Quote only the part that opens with the line containing "return 1 + round(t * FPS)" and closes with the line containing "q.make_compatible(carried.rotation_quaternion)". Keep both of those lines.

Data segment:
BEGIN
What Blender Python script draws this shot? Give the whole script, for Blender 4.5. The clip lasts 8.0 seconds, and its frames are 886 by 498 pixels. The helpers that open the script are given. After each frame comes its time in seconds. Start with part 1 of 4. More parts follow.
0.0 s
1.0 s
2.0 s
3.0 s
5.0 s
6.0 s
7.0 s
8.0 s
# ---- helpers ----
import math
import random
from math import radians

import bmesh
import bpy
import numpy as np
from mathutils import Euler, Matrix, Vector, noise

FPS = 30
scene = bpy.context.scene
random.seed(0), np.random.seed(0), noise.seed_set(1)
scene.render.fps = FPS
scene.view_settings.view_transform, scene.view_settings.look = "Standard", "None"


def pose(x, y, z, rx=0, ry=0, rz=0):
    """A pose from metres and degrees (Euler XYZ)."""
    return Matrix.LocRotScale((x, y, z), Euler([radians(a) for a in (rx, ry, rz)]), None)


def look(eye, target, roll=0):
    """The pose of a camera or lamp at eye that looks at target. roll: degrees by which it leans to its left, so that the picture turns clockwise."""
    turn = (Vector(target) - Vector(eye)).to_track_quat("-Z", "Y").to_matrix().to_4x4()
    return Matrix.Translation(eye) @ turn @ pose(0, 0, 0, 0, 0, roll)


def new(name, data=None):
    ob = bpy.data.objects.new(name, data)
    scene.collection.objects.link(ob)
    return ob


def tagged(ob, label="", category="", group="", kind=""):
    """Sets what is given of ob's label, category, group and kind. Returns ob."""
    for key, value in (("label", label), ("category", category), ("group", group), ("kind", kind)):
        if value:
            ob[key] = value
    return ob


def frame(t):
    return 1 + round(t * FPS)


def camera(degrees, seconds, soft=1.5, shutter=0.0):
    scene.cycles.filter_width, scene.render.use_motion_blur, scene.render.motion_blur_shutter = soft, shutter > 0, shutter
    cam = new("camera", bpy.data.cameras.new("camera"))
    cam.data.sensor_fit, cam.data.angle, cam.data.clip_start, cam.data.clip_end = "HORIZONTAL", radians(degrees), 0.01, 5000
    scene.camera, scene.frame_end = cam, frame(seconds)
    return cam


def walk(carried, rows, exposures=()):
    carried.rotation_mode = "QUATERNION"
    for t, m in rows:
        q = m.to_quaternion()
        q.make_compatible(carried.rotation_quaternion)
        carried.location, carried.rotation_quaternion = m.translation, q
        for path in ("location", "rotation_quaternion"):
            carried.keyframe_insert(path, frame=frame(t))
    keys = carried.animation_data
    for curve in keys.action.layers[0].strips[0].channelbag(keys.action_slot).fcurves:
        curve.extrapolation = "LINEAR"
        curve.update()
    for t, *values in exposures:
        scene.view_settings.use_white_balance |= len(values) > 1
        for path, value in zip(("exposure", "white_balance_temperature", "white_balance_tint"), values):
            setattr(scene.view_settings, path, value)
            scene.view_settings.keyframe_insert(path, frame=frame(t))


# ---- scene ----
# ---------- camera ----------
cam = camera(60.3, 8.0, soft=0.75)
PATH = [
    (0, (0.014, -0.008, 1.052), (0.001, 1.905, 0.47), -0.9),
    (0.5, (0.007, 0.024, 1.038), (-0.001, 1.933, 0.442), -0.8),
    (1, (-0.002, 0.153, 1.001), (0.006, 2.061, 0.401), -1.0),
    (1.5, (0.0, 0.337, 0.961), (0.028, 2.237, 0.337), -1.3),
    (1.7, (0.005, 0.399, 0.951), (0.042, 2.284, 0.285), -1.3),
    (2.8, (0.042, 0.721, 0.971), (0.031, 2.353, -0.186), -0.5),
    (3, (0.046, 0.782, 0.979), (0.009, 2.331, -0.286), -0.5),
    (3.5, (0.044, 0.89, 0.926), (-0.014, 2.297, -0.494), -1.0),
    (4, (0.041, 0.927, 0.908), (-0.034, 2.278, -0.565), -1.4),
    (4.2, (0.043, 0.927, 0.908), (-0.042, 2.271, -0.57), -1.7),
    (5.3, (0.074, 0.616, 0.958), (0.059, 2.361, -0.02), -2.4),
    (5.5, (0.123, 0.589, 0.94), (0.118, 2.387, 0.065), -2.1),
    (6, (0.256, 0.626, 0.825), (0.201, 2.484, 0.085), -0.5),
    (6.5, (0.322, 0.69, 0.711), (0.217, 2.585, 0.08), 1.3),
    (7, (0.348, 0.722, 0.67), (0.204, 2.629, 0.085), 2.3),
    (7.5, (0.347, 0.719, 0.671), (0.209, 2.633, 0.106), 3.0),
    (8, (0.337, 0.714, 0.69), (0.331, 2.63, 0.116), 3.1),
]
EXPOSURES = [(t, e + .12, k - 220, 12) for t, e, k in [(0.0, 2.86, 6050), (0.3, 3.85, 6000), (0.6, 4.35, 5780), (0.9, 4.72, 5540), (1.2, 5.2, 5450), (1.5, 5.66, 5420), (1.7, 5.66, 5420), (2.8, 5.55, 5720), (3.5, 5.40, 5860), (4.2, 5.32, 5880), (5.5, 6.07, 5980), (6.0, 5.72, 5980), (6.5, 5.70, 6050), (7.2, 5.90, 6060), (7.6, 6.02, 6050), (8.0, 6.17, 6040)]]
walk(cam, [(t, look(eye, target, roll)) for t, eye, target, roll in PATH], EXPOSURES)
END
Written reply:
    return 1 + round(t * FPS)


def camera(degrees, seconds, soft=1.5, shutter=0.0):
    scene.cycles.filter_width, scene.render.use_motion_blur, scene.render.motion_blur_shutter = soft, shutter > 0, shutter
    cam = new("camera", bpy.data.cameras.new("camera"))
    cam.data.sensor_fit, cam.data.angle, cam.data.clip_start, cam.data.clip_end = "HORIZONTAL", radians(degrees), 0.01, 5000
    scene.camera, scene.frame_end = cam, frame(seconds)
    return cam


def walk(carried, rows, exposures=()):
    carried.rotation_mode = "QUATERNION"
    for t, m in rows:
        q = m.to_quaternion()
        q.make_compatible(carried.rotation_quaternion)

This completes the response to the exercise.